NeuchâtelLes cloches passent mal la nuit
Les citoyens de St-Blaise diront s’ils veulent mettre le temple en sourdine pendant leur sommeil.
- par
- Vincent Donzé
Faut-il sonner les cloches la nuit? À St-Blaise, au bord du lac de Neuchâtel, la commune invite la population à en débattre lors d’un atelier participatif, le 21 octobre prochain. Un petit tour au kiosque situé face au temple permet de prendre la température: «Les cloches empêchent de dormir ceux qui habitent près du temple», assène une cliente sans être contredite.
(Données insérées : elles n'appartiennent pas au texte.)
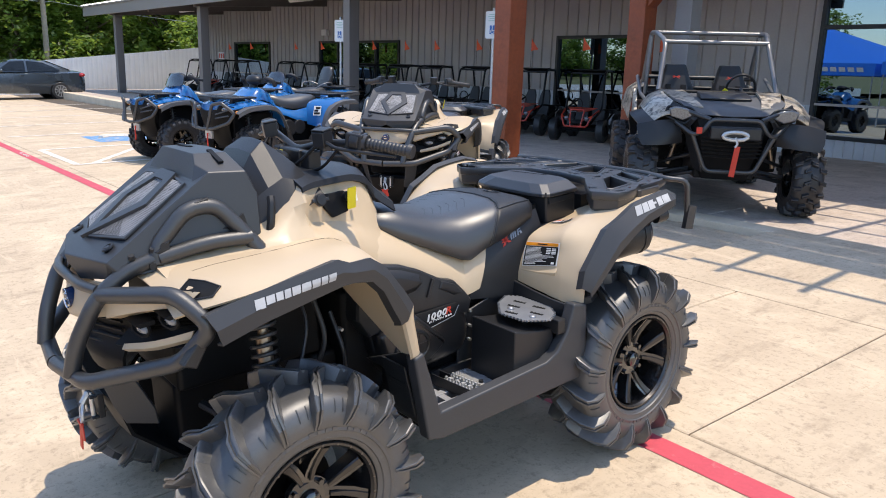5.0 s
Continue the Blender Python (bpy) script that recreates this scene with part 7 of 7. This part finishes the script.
# ---- youth buggies along the wall ----
def kart(m, paint, label):
    A = thing("youth_buggy", m, label, "go-kart", "youth buggies along the wall")
    for s in (1, -1):
        bm = bmesh.new()
        tube(bm, [(s * 0.24, -0.62, 0.34), (s * 0.36, -0.30, 0.62), (s * 0.34, -0.12, 1.30), (s * 0.32, 0.06, 1.36), (s * 0.32, 0.40, 1.34), (s * 0.34, 0.62, 0.50), (s * 0.34, -0.2, 0.24)], 0.023, 7, 0.06)
        tube(bm, [(s * 0.36, -0.26, 0.62), (s * 0.52, -0.02, 0.60), (s * 0.52, 0.36, 0.62), (s * 0.33, 0.52, 0.80)], 0.020, 7, 0.06)
        part("cage_side", bm, BLACKP, A, smooth=60)
        bm = bmesh.new()
        lathe(bm, [(-0.08, 0.12), (-0.085, 0.19), (-0.06, 0.225), (0.06, 0.225), (0.085, 0.19), (0.08, 0.12)], 22)
        for y in (-0.58, 0.60):
            w = bm.copy()
            r = 1.0 if y < 0 else 1.12
            for v_ in w.verts:
                v_.co = Vector((v_.co.x * r + s * 0.47, v_.co.y * r + y, v_.co.z * r + 0.225 * r))
            cyl(w, (s * 0.40, y, 0.225 * r), (s * 0.53, y, 0.225 * r), 0.12, 0.10, 12)
            part("wheel", w, BLACKRUBBER, A)
        bm.free()
        bm = bmesh.new()
        rows = []
        for z, y, w_ in ((0.36, 0.16, 0.13), (0.60, 0.24, 0.14), (0.80, 0.30, 0.12), (0.92, 0.33, 0.08)):
            c = s * 0.17
            rows.append([(c - w_, y - 0.03, z), (c + w_, y - 0.03, z), (c + w_ * 0.9, y + 0.05, z), (c - w_ * 0.9, y + 0.05, z)])
        loft(bm, rows, ring=True, caps=True)
        box(bm, s * 0.17 - 0.13, s * 0.17 + 0.13, -0.14, 0.18, 0.30, 0.38)
        part("seat", bm, VINYL_SMOOTH, A, bevel=0.02)
        bm = bmesh.new()
        ball(bm, (s * 0.20, -0.74, 0.45), 0.05, 1, 0.6, 1)
        part("lamp", bm, LENS, A)
    bm = bmesh.new()
    for y, z in ((-0.12, 1.30), (0.40, 1.34), (0.06, 1.36)):
        tube(bm, [(-0.33, y, z), (0.33, y, z)], 0.022, 7)
    box(bm, -0.33, 0.33, -0.10, 0.42, 1.362, 1.372)
    part("roof", bm, BLACKP, A, smooth=50)
    bm = bmesh.new()
    tube(bm, [(-0.34, -0.42, 0.60), (-0.30, -0.74, 0.50), (-0.22, -0.80, 0.30), (0.22, -0.80, 0.30), (0.30, -0.74, 0.50), (0.34, -0.42, 0.60)], 0.018, 7, 0.05)
    tube(bm, [(-0.10, -0.80, 0.30), (-0.14, -0.70, 0.62), (0.14, -0.70, 0.62), (0.10, -0.80, 0.30)], 0.016, 7, 0.04)
    tube(bm, [(-0.30, -0.74, 0.50), (-0.12, -0.74, 0.42)], 0.014, 6)
    tube(bm, [(0.30, -0.74, 0.50), (0.12, -0.74, 0.42)], 0.014, 6)
    sheet(bm, [[(-0.30, -0.36, 0.64), (0.30, -0.36, 0.64)], [(-0.16, -0.62, 0.58), (0.16, -0.62, 0.58)]], 0.008)
    part("nose_frame", bm, paint, A, smooth=50)
    bm = bmesh.new()
    box(bm, -0.33, 0.33, -0.55, 0.62, 0.20, 0.26)
    box(bm, -0.25, 0.25, 0.38, 0.70, 0.28, 0.56)
    tube(bm, [(-0.45, -0.58, 0.24), (0.45, -0.58, 0.24)], 0.018, 6)
    tube(bm, [(-0.45, 0.60, 0.26), (0.45, 0.60, 0.26)], 0.018, 6)
    part("floor_pan", bm, DARK, A)
    bm = bmesh.new()
    tube(bm, [(-0.17 + 0.11 * math.cos(a * math.pi / 7), -0.20, 0.70 + 0.11 * math.sin(a * math.pi / 7)) for a in range(15)], 0.012, 6)
    part("steering_wheel", bm, BLACKP, A, smooth=60)
    bm = bmesh.new()
    tube(bm, [(-0.36, 0.58, 0.40), (-0.37, 0.60, 1.2), (-0.36, 0.58, 2.02)], 0.004, 5)
    whip = part("flag_whip", bm, BLACKP, A)
    bm = bmesh.new()
    sheet(bm, [[(-0.36, 0.58, 2.02), (-0.36, 0.58, 1.74)], [(-0.30, 0.56, 1.93), (-0.29, 0.57, 1.76)], [(-0.20, 0.59, 1.79), (-0.21, 0.58, 1.775)]], 0.003)
    part("flag", bm, FLAG, whip, "orange pennant flag")
    return A


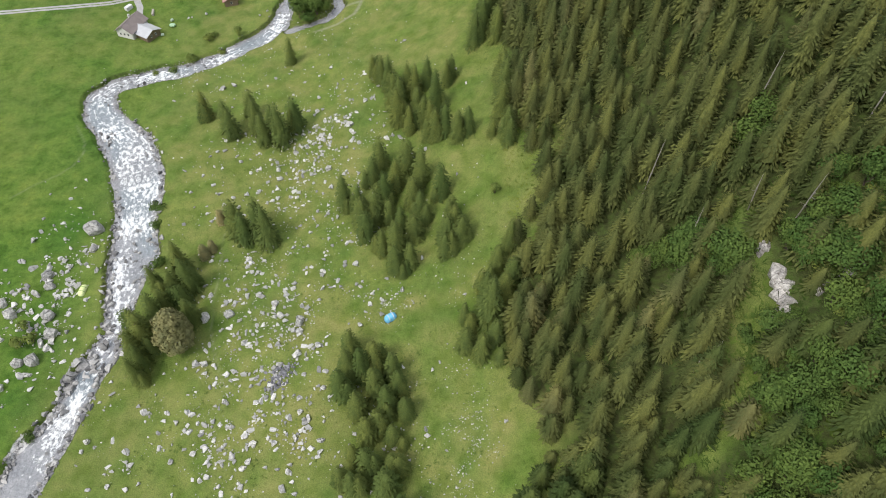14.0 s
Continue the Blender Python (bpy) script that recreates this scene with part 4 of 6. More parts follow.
# stones of the road's embankment and of the rubble heap
pieces = []
t_road = rng.uniform(60, 260, 1500)
for yv in t_road:
    f = (yv - ROAD[1][1]) / (ROAD[2][1] - ROAD[1][1])
    xv = ROAD[1][0] + f * (ROAD[2][0] - ROAD[1][0]) + 5.7 + rng.uniform(0, 2.9) * 1.04
    if abs(yv - 193) < 4:
        continue
    v, fc = PEBBLES[int(rng.integers(8))]
    s = rng.uniform(0.35, 1.1)
    pieces.append((v, fc, placed(xv, yv, ground_at(xv, yv) - 0.05, s, s * 0.9, s, rng.uniform(0, 6.3))))
joined("embankment_stones", pieces, M_PEBBLES, "grey broken stone along the road embankment", "stones")
pieces = []
for k in range(1700):
    xv, yv = -39.4 + rng.normal() * 2.1, rng.uniform(33, 53)
    w = float(along(RUBBLE[1], np.array([xv]), np.array([yv]))[0][0])
    if w > 0.3 or (xv > -49 and xv < -41 and yv > 47.5):
        continue
    v, fc = PEBBLES[int(rng.integers(8))]
    s = rng.uniform(0.12, 0.42)
    pieces.append((v, fc, placed(xv, yv, ground_at(xv, yv) + max(0, -w) * 0.06, s, s, s, rng.uniform(0, 6.3))))
joined("rubble_heap", pieces, island_stone("pinkish_rubble", (0.26, 0.235, 0.22), (0.60, 0.55, 0.52)), "heap of pinkish grey rubble beside the barn", "rubble")


# ---- spruces ----
def spruce_points(rng, tall, wide, whorls, per, top_power=0.8, foot=0.05):
    """A spruce crown: a dense lobed inside and whorls of drooping, winged boughs.
    Gives points, triangles and the soft outward turn of the needles at each point."""
    v, f, nr = [], [], []
    sides, rings = 8, 5
    for q in range(rings):
        h = q / rings
        for k in range(sides):
            a = k * math.tau / sides + 0.35 * q
            rr = 0.52 * wide * (1 - h) ** top_power * rng.uniform(0.75, 1.15) + 0.05
            v.append((rr * math.cos(a), rr * math.sin(a), tall * (foot + 0.02 + (0.93 - foot) * h)))
            nr.append((math.cos(a), math.sin(a), 0.45))
    v.append((0, 0, tall * 0.95))
    nr.append((0, 0, 1))
    for q in range(rings - 1):
        for k in range(sides):
            a, b = q * sides + k, q * sides + (k + 1) % sides
            f += [(a, b, b + sides), (a, b + sides, a + sides)]
    f += [((rings - 1) * sides + k, (rings - 1) * sides + (k + 1) % sides, rings * sides) for k in range(sides)]
    for w in range(whorls):
        h = w / (whorls - 1)
        reach = wide * (1 - h) ** top_power * rng.uniform(0.86, 1.1) + 0.22
        z = tall * (foot + (0.985 - foot) * h)
        n = max(9, round(3.4 * per * (1 - 0.6 * h)))
        turn = rng.uniform(0, 6.3)
        for k in range(n):
            a = turn + (k + rng.uniform(-0.45, 0.45)) * math.tau / n
            c, s = math.cos(a), math.sin(a)
            size = reach * rng.uniform(0.8, 1.1)
            rise = -0.32 + 0.95 * h**1.4 + rng.uniform(-0.14, 0.14)
            z0 = z + rng.uniform(-0.5, 0.5) * tall / whorls
            wing = 0.04 * size + rng.uniform(0.07, 0.15)
            root = rng.uniform(0.3, 0.7)
            b, tilt = len(v), rng.uniform(-0.05, 0.05)
            for out, across, up in ((root, 0, 0.03), (root + 0.2, wing, tilt), (root + 0.2, -wing, -tilt), (root + rng.uniform(0.3, 0.42), rng.uniform(-0.5, 0.5) * wing, -0.05)):
                q = size * out
                v.append((q * c - across * s, q * s + across * c, z0 + q * rise + up * size))
                nr.append(np.array((0.85 * c, 0.85 * s, 0.42 + 0.25 * h + 0.3 * (out - root))) + rng.normal(size=3) * 0.08)
            f += [(b, b + 2, b + 3), (b, b + 3, b + 1)]
    nr = np.array(nr)
    return np.array(v), f, nr / np.linalg.norm(nr, axis=1)[:, None]


def soften(me, normals):
    """Needles scatter light as a soft mass: points turn as the crown does."""
    me.polygons.foreach_set("use_smooth", [True] * len(me.polygons))
    me.normals_split_custom_set_from_vertices([tuple(q) for q in normals])


def trunk_mesh(name, tall, r, mat):
    bm = bmesh.new()
    rod(bm, (0, 0, -0.6), (0, 0, tall * 0.5), r, r * 0.6, 7)
    rod(bm, (0, 0, tall * 0.5), (0, 0, tall * 0.97), r * 0.6, 0.03, 6)
    m = bpy.data.meshes.new(name)
    bm.to_mesh(m)
    bm.free()
    m.materials.append(mat)
    return m


rng = np.random.default_rng(5)
DARK_CROWNS = []   # the same crowns with darker needles
SPRUCES = []      # prototypes: (height, crown points, crown faces, crown mesh, trunk mesh)
for tall, wide, whorls, per, power, mat in ((17, 4.0, 19, 12, 0.72, M_NEEDLE), (14.5, 3.9, 17, 12, 0.62, M_NEEDLE), (19, 4.3, 21, 12, 0.78, M_NEEDLE), (11.5, 3.4, 15, 11, 0.56, M_NEEDLE), (9, 2.9, 12, 10, 0.52, M_NEEDLE), (16, 4.4, 18, 13, 0.60, M_NEEDLE), (12, 4.4, 22, 17, 0.34, M_NEEDLE_BROWN), (11, 3.6, 14, 12, 0.48, M_NEEDLE)):
    v, f, nr = spruce_points(rng, tall, wide, whorls, per, power)
    crown = mesh_of("crown", v, f, mat)
    soften(crown, nr)
    v, f, nr = spruce_points(rng, tall, wide, round(whorls * 0.85), per - 1, power, 0.14)
    dark_crown = crown.copy()
    dark_crown.materials[0] = M_NEEDLE_DARK
    DARK_CROWNS.append(dark_crown)
    SPRUCES.append((tall, v, f, crown, trunk_mesh("trunk", tall, 0.014 * tall + 0.05, M_BARK), nr))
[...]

Pendant la rénovation du temple, clocher compris, les trois cloches sont muettes. Auparavant, ces vestiges de 1766, de 1843 et de 1859 sonnaient tous les quarts d’heure, de jour comme de nuit.
Confronter les opinions
En participant sur inscription à l’atelier du 21 octobre à 9 heures, à l’auditoire des collèges de Vigner, les citoyens pourront exprimer leur ressenti, confronter leurs opinions et chercher un compromis. La proposition élaborée sera remise au Conseil communal. «Nous pourrons ensuite nous appuyer sur cet atelier pour justifier le futur régime de sonneries», a indiqué à «ArcInfo» le conseiller communal Marc Renaud.
Pendant la restauration du temple, les autorités ont reçu différents avis par courriers. Pour les uns, l’absence de sonneries était ressentie comme un manque et pour les autres, comme un soulagement. Marc Renaud a constaté que le tintement des cloches pouvait être vécu la nuit comme «une nuisance sonore intense».
Donner l’heure, mais…
À Douanne, village viticole du bord du lac de Bienne, le Conseil communal a opté pour des nuits silencieuses. C’était il y a six ans et personne ne s’est plaint de ne plus entendre les cloches.
«Ces carillons ont pour fonction de donner l’heure, mais tous les citoyens possèdent une montre ou un smartphone», relevait le président d’une paroisse qui se contente désormais d’un carillon le dimanche, une première fois à 9 h 30 pour cinq minutes, puis à 10 h pour un quart d’heure, au début du culte.
Contre les troubles
Dans le canton de Vaud, une députée popiste a interrogé le Conseil d’État sur une possible réduction de la durée de sonnerie des cloches d’église. Le souci de la députée Céline Misiego, c’est de lutter contre les troubles du sommeil et la réduction des capacités d’apprentissage.
Les émissions sonores sont soumises à la législation fédérale en matière de lutte contre le bruit nuisible et incommodant, mais le Conseil fédéral n’a pas fixé de valeurs limites. Le Conseil d’État vaudois a dirigé Céline Misiego vers les communes, compétentes pour la réglementation du fonctionnement des cloches.
Une longue tradition
Faut-il jeter la tradition au panier et renoncer aux cloches qui sonnent tous les quarts d’heure la nuit? Pour le Conseil d’État vaudois, «le poids des traditions culturelles et du message spirituel véhiculé interdit que l’on amalgame sans détour le tintement à une nuisance sonore».
Dans un arrêt rendu en 2017, le Tribunal fédéral a considéré que «le tintement régulier s’inscrit dans une longue tradition qui jouit d’une acceptation large de la part de la population». Ce n’est pourtant que depuis leur automatisation que les cloches sonnent la nuit. Auparavant, celui qui tirait sur la corde allait aussi se coucher…
Interrompre l’alimentation
À chacun sa méthode: à Wäldi (TG), un citoyen malicieux a caché une minuterie dans les poutres du toit de l’église du village pour interrompre l’alimentation électrique du mécanisme de sonnerie. À Kirchberg (SG) des citoyens s’étaient plaints non pas du volume, mais du timbre strident des cloches.
Rendre les cloches moins bruyantes, c’est aussi possible en utilisant du matériel d’isolation pour atténuer le bruit des carillons. À Liebefeld (BE), l’Église évangélique a été la première à placer des contrepoids sur les poutres pour ralentir le rythme du balancier.